Lindsey goes well beyond complaints and criticisms, offering a remarkably detailed plan to diminish the power of the ruling class. The right presidential candidate, he argues, could one day reinvigorate the electorate’s belief in the ideals and values on which the country was built. With the help of a sympathetic Congress, such a politician could simplify the tax code, rewrite the Affordable Care Act to encourage greater choice in health care, streamline the Federal Reserve and make it more accountable, and reform the budget process so that Congress must vote on entitlements each year, as it does presently on other spending lines. Lindsey also supports the idea of term limits for federal judges. In his view, they should serve no more than 18 years on the bench.

Though compelling and largely accurate, Lindsey’s focus on progressives and progressivism constitutes the book’s chief weakness. Progressives surely bear much of the blame for the rise of incompetence, but the damage done by the ruling class goes beyond progressives or their political causes. These same self-dealing experts have also risen through Republican and so-called conservative ranks. They have a powerful presence in business, finance, academia, and the nonprofit sector. Worse, wherever they reside, they manage to cooperate with one another to promote themselves at the expense of limited constitutional government.

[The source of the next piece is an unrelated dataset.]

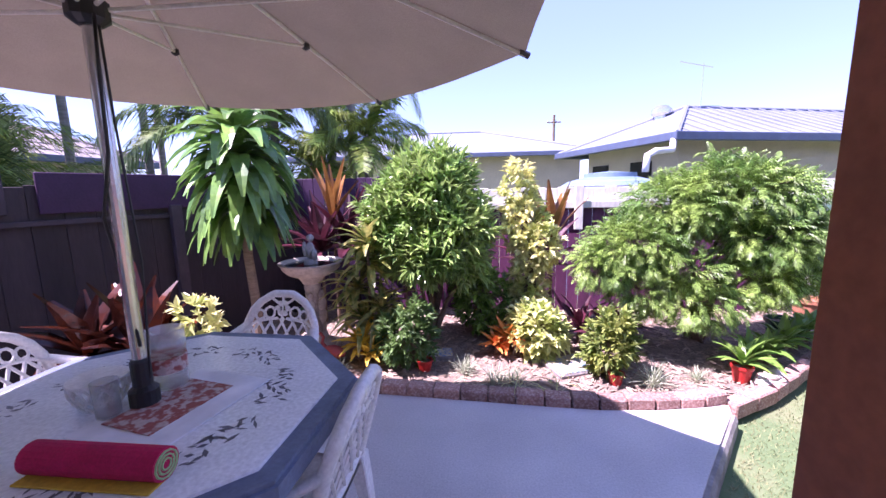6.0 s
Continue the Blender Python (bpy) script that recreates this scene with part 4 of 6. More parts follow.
SOFA = pose(-2.03, 1.95, 0.001, 0, 0, 4) @ Matrix.Diagonal((1.0, 1.0, 1.1, 1.0))
sofa = thing("outdoor_sofa", "dark navy slatted resin sofa with tropical print cushions", "sofa", SOFA)
for s, x in ((1, 0.74), (-1, -0.74)):
    arm = part("arm_panel", boxed(x - 0.035, -0.36, 0.02, x + 0.035, 0.30, 0.40, 0.008), M["navy_plastic"], sofa)
    bm = bmesh.new()
    for k in range(7):
        box(bm, x + s * 0.036 - 0.006, -0.30 + k * 0.085, 0.06, x + s * 0.036 + 0.008, -0.235 + k * 0.085, 0.37, 0.004)
    part("slat_panel", bm, M["navy_plastic"], arm, "vertical slats")
    part("armrest", boxed(x - 0.055, -0.40, 0.0, x + 0.055, 0.41, 0.07, 0.01, pose(0, 0, 0.575, 4, 0, 0)), M["navy_plastic"], sofa)
    part("front_post", boxed(x - 0.048, -0.06, 0.0, x + 0.048, 0.06, 0.60, 0.01, pose(0, 0.335, 0, -3, 0, 0)), M["navy_plastic"], sofa)
    part("back_post", boxed(x - 0.04, -0.045, 0.0, x + 0.04, 0.045, 0.86, 0.012, pose(0, -0.34, 0, 10, 0, 0)), M["navy_plastic"], sofa)
part("front_panel", boxed(-0.70, 0.27, 0.05, 0.70, 0.31, 0.32, 0.006), M["navy_plastic"], sofa)
part("seat_base", boxed(-0.70, -0.34, 0.25, 0.70, 0.27, 0.315, 0.006), M["navy_plastic"], sofa)
bm = bmesh.new()
for k in range(5):
    box(bm, -0.70, -0.012, 0.36 + 0.1 * k, 0.70, 0.012, 0.44 + 0.1 * k, 0.005, pose(0, -0.37, 0, 10, 0, 0))
part("back_slats", bm, M["navy_plastic"], sofa)
cushion("seat_cushion", (1.40, 0.80, 0.13), pose(0, 0.09, 0.385), M["tropical"], sofa, 0.2)
cushion("back_cushion", (1.38, 0.12, 0.36), pose(0, -0.31, 0.60, 12, 0, 0), M["tropical"], sofa, 0.15)
for x, r in ((0.28, 8), (0.58, -8), (-0.42, 6)):
    ob = thing("throw_pillow", "turquoise fern print throw pillow on the sofa", "pillow", SOFA @ pose(x - 0.02, -0.10, 0.60, 0, 0, -10), "sofa pillows")
    cushion("cover", (0.46, 0.46, 0.12), pose(0, 0, 0, 52, 0, 0) @ pose(0, 0, 0, 0, 0, r), M["turquoise"], ob, 0.6)
strap_ob = thing("cloth_tie", "pale grey cloth strap tied over the sofa arm", "strap", SOFA @ pose(0.74, -0.20, 0.62))
M["grey_cloth"] = mat("grey_cloth", (0.52, 0.50, 0.49), (0.44, 0.42, 0.41), rough=0.9)
v, f = [], []
strap(v, f, (-0.03, 0.02, 0.04), (0.3, 0.6, 0.35), 0.34, 0.09, 1.6, 8, 0.05)
strap(v, f, (-0.02, 0.0, 0.05), (0.25, -0.7, 0.2), 0.5, 0.09, 2.2, 9, 0.05)
mesh_part("strap", v, f, M["grey_cloth"], strap_ob)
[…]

Such destructive cooperation was most evident during the financial collapse of 2008. During that emergency, the ruling class’s experts at the Treasury, the Federal Reserve, and in academia worked closely with their fellows in business to implement a set of radical policies. They claimed that the emergency demanded that they act. Whether they, in fact, helped the country recover will remain a matter of dispute for years. What isn’t in dispute is that their actions increased their own power and influence. Government experts helped their colleagues in the most powerful financial institutions maintain their positions through massive transfers of taxpayer funds, as well as unprecedented and dangerous Federal Reserve policies. Government and academic experts also helped their ruling-class colleagues in the financial world enlarge their power base, facilitating their acquisition of smaller financial institutions at fire-sale prices. In return, the ruling financial elite cooperated as government experts, enlarging their regulatory influence and increasing their control over the nation’s finances. This was more crony capitalism than progressive politics.

Broadening the focus to include these other episodes would have made the book longer and more complex, but also more likely to have a major influence on the national debate. As it is, Lindsey’s exclusive focus on the Left makes it too easy to dismiss his arguments as partisan. A broader treatment would have resonated more with people’s experience, justified the urgency with which Lindsey writes, put his suggested solutions into clearer perspective—and, most important, helped build a bigger constituency for ridding the country of this group’s corrosive influence.